## Objective
Take the line that contains "6. More parts follow." as the first and the last line of the material as the final one; set down exactly the lines in that span.

## Records contained in a dataset

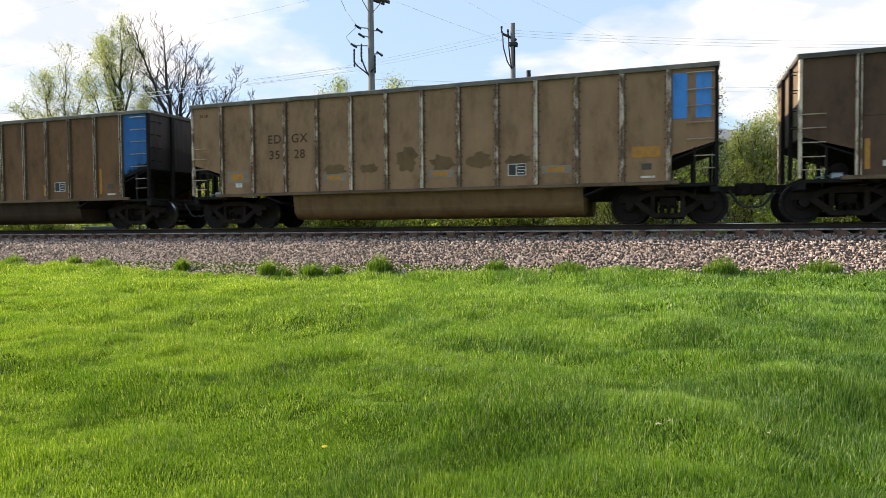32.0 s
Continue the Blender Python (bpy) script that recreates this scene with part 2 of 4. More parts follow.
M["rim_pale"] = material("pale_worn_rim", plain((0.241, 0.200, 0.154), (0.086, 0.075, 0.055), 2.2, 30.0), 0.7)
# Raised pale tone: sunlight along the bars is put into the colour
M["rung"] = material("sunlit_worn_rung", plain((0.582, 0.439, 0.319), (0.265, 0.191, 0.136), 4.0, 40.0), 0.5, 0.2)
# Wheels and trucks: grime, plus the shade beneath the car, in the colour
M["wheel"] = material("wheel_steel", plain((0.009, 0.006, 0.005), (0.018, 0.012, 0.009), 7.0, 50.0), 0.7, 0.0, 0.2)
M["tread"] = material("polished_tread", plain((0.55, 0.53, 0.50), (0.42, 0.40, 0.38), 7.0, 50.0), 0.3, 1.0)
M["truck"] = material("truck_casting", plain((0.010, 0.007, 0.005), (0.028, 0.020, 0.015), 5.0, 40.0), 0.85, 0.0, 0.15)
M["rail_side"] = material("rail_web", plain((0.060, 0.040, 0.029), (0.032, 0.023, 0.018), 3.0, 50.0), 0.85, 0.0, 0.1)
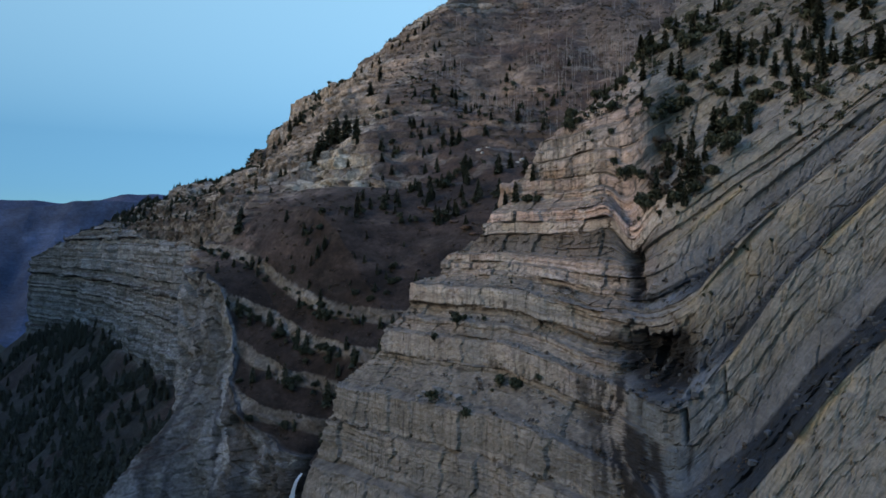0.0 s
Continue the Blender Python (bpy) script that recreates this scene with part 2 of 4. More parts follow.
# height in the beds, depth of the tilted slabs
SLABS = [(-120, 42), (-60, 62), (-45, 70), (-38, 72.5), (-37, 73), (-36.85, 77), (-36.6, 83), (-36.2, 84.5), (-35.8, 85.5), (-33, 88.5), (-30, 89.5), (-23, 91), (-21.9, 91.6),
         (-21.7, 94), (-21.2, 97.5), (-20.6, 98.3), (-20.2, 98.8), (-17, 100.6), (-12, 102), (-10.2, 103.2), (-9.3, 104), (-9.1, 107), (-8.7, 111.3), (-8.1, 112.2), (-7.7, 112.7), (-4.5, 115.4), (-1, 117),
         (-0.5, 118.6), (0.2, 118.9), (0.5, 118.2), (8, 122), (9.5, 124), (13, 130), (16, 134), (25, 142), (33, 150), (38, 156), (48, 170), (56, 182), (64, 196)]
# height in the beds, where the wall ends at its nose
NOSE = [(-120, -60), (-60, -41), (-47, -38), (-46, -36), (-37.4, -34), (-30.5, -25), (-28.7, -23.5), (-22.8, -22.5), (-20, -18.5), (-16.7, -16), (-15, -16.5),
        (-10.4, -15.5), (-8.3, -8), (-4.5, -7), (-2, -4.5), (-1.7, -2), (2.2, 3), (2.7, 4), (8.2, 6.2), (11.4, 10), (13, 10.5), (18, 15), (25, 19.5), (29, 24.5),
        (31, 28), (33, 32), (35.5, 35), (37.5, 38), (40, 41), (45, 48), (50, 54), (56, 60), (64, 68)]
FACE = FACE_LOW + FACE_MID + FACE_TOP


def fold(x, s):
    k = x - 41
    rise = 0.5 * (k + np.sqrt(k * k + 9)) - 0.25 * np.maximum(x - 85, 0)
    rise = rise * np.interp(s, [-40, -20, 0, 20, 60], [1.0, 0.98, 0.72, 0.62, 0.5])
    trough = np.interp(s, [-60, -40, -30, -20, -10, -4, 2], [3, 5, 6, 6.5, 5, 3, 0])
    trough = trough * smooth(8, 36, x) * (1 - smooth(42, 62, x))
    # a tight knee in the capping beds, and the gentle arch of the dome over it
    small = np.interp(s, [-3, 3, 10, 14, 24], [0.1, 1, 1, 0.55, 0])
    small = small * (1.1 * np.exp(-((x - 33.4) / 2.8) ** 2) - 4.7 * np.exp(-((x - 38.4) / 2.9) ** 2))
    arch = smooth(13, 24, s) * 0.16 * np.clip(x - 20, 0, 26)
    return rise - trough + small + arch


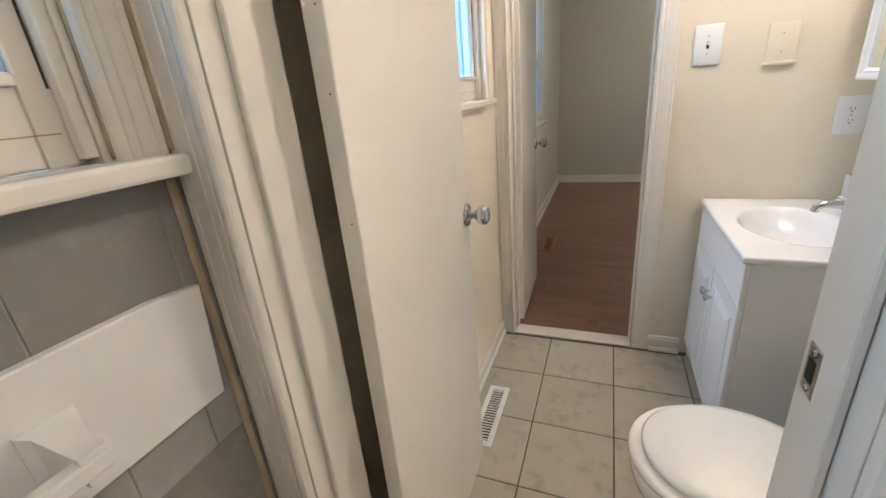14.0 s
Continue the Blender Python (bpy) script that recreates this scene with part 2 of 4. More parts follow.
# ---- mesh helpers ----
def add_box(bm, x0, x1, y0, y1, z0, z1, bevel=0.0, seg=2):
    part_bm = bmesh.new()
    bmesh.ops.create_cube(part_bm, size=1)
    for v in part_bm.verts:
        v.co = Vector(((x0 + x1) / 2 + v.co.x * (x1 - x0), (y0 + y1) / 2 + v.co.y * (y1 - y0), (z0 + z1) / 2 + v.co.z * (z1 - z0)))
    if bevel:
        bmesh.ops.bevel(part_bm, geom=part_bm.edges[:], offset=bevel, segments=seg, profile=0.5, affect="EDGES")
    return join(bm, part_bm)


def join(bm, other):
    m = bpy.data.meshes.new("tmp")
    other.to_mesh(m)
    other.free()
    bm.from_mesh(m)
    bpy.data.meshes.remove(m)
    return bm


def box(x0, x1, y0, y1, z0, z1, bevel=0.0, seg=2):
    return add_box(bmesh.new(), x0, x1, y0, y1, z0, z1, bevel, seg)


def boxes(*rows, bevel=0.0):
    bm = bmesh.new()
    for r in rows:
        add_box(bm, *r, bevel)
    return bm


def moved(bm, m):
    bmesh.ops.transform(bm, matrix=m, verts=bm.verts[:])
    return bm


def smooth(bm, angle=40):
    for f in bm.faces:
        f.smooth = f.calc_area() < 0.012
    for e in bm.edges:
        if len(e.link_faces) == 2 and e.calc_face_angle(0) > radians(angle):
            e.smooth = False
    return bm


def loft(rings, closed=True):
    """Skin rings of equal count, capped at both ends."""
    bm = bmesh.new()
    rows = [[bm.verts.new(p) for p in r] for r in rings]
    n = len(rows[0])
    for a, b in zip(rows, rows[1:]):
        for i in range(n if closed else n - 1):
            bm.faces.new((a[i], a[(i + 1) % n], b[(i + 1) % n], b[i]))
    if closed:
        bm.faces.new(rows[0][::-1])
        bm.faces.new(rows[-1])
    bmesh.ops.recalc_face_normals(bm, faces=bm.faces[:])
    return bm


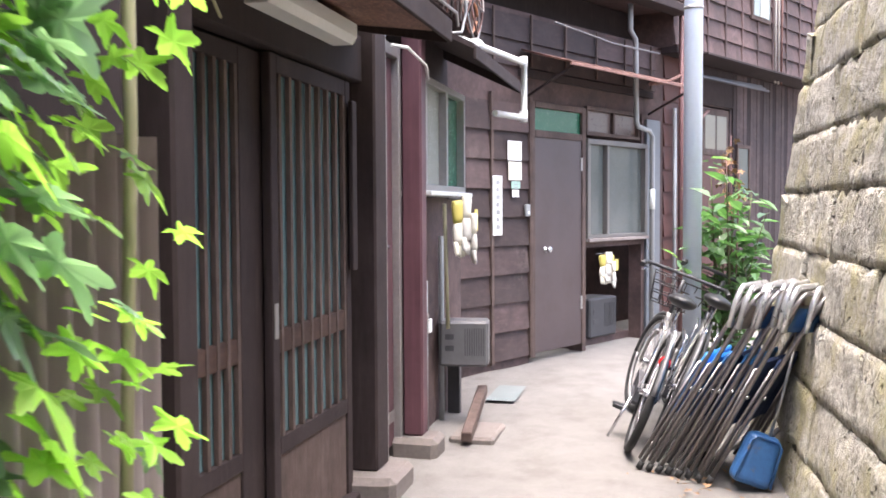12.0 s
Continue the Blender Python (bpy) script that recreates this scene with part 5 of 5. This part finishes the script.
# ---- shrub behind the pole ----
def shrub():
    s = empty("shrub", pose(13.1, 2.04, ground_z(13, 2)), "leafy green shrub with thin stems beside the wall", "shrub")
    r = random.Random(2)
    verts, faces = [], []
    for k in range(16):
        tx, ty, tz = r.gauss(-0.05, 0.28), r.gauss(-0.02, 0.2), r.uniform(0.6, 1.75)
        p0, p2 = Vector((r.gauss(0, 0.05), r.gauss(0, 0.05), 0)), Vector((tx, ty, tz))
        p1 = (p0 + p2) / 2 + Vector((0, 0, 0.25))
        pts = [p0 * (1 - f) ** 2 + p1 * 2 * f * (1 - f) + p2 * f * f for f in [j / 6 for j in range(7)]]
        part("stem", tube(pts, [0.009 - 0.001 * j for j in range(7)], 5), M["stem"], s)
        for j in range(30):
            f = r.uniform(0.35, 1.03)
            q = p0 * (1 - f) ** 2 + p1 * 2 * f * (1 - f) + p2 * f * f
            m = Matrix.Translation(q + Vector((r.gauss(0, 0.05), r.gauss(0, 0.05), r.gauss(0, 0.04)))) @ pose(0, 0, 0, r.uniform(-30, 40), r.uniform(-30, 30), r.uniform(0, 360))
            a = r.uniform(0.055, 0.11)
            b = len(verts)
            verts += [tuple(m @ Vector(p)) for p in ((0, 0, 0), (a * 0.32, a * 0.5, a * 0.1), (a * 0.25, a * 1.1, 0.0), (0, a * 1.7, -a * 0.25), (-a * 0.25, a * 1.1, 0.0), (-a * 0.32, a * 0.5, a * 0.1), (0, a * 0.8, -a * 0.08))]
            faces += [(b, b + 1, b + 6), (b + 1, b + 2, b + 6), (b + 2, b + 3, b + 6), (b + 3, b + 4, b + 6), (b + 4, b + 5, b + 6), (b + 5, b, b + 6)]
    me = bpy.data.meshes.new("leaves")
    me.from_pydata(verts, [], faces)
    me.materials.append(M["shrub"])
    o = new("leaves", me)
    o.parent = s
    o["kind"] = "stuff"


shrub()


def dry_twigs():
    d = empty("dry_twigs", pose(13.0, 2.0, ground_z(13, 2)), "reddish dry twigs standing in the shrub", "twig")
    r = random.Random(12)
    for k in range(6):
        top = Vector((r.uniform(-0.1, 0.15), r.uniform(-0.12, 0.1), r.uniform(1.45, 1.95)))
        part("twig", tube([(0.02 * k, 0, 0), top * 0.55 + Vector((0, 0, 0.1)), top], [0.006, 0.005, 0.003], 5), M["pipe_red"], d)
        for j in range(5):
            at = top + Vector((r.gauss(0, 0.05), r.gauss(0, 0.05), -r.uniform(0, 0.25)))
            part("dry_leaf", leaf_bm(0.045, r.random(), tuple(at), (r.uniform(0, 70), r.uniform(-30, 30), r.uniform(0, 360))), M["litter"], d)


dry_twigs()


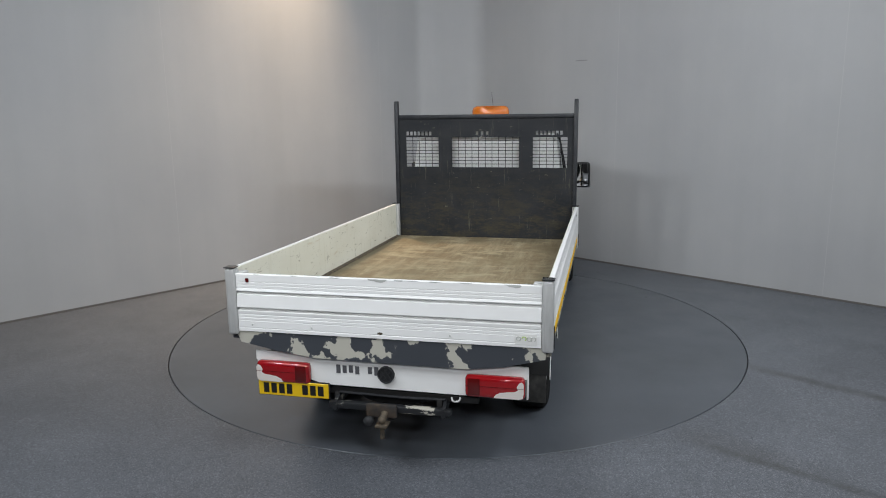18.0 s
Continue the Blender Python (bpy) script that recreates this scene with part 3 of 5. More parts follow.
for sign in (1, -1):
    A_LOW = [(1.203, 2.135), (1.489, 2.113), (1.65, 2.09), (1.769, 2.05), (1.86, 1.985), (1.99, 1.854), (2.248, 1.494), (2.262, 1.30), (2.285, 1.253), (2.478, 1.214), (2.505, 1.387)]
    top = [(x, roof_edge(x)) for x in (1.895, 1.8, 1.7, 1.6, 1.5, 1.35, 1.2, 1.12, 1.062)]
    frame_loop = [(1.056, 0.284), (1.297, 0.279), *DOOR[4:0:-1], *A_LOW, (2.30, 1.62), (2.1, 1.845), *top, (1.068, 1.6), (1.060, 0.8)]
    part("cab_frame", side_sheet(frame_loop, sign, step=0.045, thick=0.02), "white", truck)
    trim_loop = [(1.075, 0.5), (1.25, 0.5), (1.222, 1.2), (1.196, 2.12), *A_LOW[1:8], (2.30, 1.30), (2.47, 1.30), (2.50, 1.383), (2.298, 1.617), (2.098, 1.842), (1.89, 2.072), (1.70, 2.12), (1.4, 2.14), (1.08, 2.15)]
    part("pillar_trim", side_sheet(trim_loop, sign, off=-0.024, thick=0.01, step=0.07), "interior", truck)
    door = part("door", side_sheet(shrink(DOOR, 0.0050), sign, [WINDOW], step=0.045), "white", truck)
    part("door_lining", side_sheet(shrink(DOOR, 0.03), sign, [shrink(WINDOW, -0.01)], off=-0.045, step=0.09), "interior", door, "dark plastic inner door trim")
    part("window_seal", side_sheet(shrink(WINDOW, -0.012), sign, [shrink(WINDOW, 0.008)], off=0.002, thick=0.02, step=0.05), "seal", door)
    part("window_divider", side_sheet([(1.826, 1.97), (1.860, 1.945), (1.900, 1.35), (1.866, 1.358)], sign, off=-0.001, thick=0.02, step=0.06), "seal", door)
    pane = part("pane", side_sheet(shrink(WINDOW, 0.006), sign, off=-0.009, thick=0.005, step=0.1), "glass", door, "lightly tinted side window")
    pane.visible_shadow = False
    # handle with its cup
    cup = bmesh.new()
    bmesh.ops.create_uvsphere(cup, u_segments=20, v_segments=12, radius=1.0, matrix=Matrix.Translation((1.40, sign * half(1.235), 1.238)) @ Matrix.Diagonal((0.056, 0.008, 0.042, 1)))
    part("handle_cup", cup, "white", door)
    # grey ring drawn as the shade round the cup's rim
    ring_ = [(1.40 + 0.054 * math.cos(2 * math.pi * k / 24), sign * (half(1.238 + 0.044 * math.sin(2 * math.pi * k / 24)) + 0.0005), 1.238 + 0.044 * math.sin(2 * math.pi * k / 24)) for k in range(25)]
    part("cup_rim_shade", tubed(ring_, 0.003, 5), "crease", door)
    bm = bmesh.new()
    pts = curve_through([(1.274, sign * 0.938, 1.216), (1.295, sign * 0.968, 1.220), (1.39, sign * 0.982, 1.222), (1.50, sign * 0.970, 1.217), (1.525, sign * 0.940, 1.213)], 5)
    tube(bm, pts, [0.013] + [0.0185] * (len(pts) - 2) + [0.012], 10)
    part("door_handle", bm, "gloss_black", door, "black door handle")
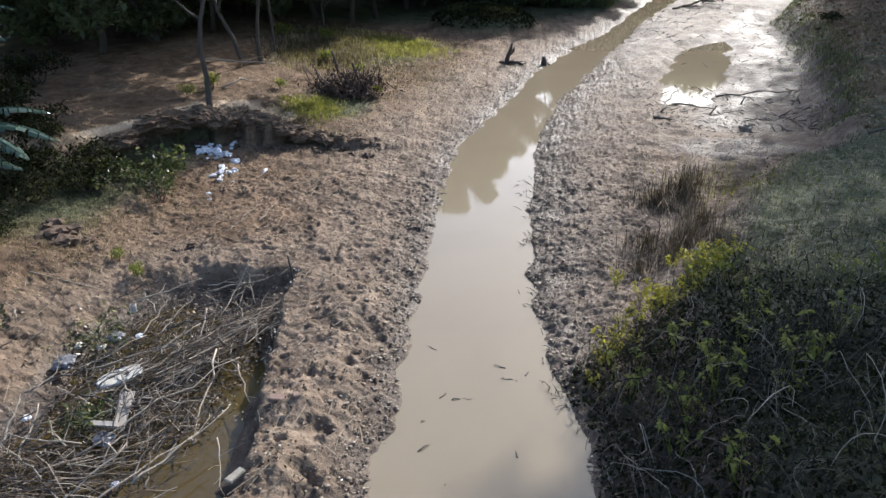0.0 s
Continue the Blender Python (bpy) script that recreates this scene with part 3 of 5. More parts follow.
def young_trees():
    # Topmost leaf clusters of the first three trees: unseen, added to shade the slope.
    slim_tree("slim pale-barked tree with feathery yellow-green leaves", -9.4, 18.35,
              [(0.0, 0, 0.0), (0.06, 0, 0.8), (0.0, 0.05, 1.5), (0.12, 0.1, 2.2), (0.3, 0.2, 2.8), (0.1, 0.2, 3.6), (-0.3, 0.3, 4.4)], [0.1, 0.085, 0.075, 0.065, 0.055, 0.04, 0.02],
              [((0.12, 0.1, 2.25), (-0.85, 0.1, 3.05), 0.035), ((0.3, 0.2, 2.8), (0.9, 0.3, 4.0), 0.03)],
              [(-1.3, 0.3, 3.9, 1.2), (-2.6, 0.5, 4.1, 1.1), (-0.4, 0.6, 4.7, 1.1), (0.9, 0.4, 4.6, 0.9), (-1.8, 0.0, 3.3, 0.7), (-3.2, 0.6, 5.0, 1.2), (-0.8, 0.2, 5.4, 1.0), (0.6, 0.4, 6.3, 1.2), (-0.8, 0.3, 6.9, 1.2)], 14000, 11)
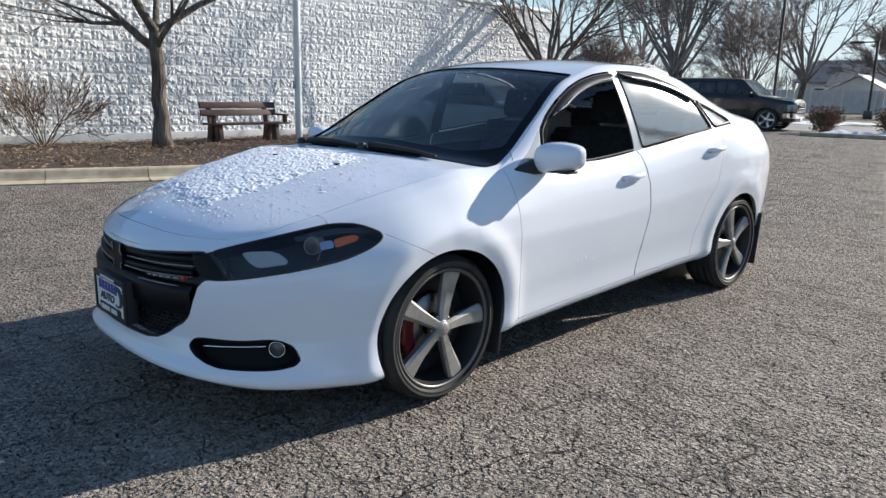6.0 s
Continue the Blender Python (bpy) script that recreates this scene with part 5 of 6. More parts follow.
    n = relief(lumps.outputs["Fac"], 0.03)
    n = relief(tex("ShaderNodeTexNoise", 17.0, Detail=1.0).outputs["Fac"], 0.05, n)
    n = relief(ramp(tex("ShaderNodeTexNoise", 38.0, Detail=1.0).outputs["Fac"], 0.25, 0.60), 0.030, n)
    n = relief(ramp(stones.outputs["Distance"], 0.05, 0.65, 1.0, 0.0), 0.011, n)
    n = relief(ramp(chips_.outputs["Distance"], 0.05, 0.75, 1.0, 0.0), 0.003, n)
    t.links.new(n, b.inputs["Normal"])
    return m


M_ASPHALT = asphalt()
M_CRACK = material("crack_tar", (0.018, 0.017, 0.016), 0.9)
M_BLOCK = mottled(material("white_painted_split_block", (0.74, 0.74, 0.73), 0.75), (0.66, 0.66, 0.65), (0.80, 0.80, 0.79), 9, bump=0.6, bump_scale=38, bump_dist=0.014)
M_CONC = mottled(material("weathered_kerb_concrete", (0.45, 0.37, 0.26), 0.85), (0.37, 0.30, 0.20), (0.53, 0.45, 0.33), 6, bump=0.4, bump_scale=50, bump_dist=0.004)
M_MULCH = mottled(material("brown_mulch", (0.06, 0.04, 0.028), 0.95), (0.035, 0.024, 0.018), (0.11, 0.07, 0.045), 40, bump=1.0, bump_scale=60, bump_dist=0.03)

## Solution
Continue the Blender Python (bpy) script that recreates this scene with part 5 of 6. More parts follow.
    n = relief(lumps.outputs["Fac"], 0.03)
    n = relief(tex("ShaderNodeTexNoise", 17.0, Detail=1.0).outputs["Fac"], 0.05, n)
    n = relief(ramp(tex("ShaderNodeTexNoise", 38.0, Detail=1.0).outputs["Fac"], 0.25, 0.60), 0.030, n)
    n = relief(ramp(stones.outputs["Distance"], 0.05, 0.65, 1.0, 0.0), 0.011, n)
    n = relief(ramp(chips_.outputs["Distance"], 0.05, 0.75, 1.0, 0.0), 0.003, n)
    t.links.new(n, b.inputs["Normal"])
    return m


M_ASPHALT = asphalt()
M_CRACK = material("crack_tar", (0.018, 0.017, 0.016), 0.9)
M_BLOCK = mottled(material("white_painted_split_block", (0.74, 0.74, 0.73), 0.75), (0.66, 0.66, 0.65), (0.80, 0.80, 0.79), 9, bump=0.6, bump_scale=38, bump_dist=0.014)
M_CONC = mottled(material("weathered_kerb_concrete", (0.45, 0.37, 0.26), 0.85), (0.37, 0.30, 0.20), (0.53, 0.45, 0.33), 6, bump=0.4, bump_scale=50, bump_dist=0.004)
M_MULCH = mottled(material("brown_mulch", (0.06, 0.04, 0.028), 0.95), (0.035, 0.024, 0.018), (0.11, 0.07, 0.045), 40, bump=1.0, bump_scale=60, bump_dist=0.03)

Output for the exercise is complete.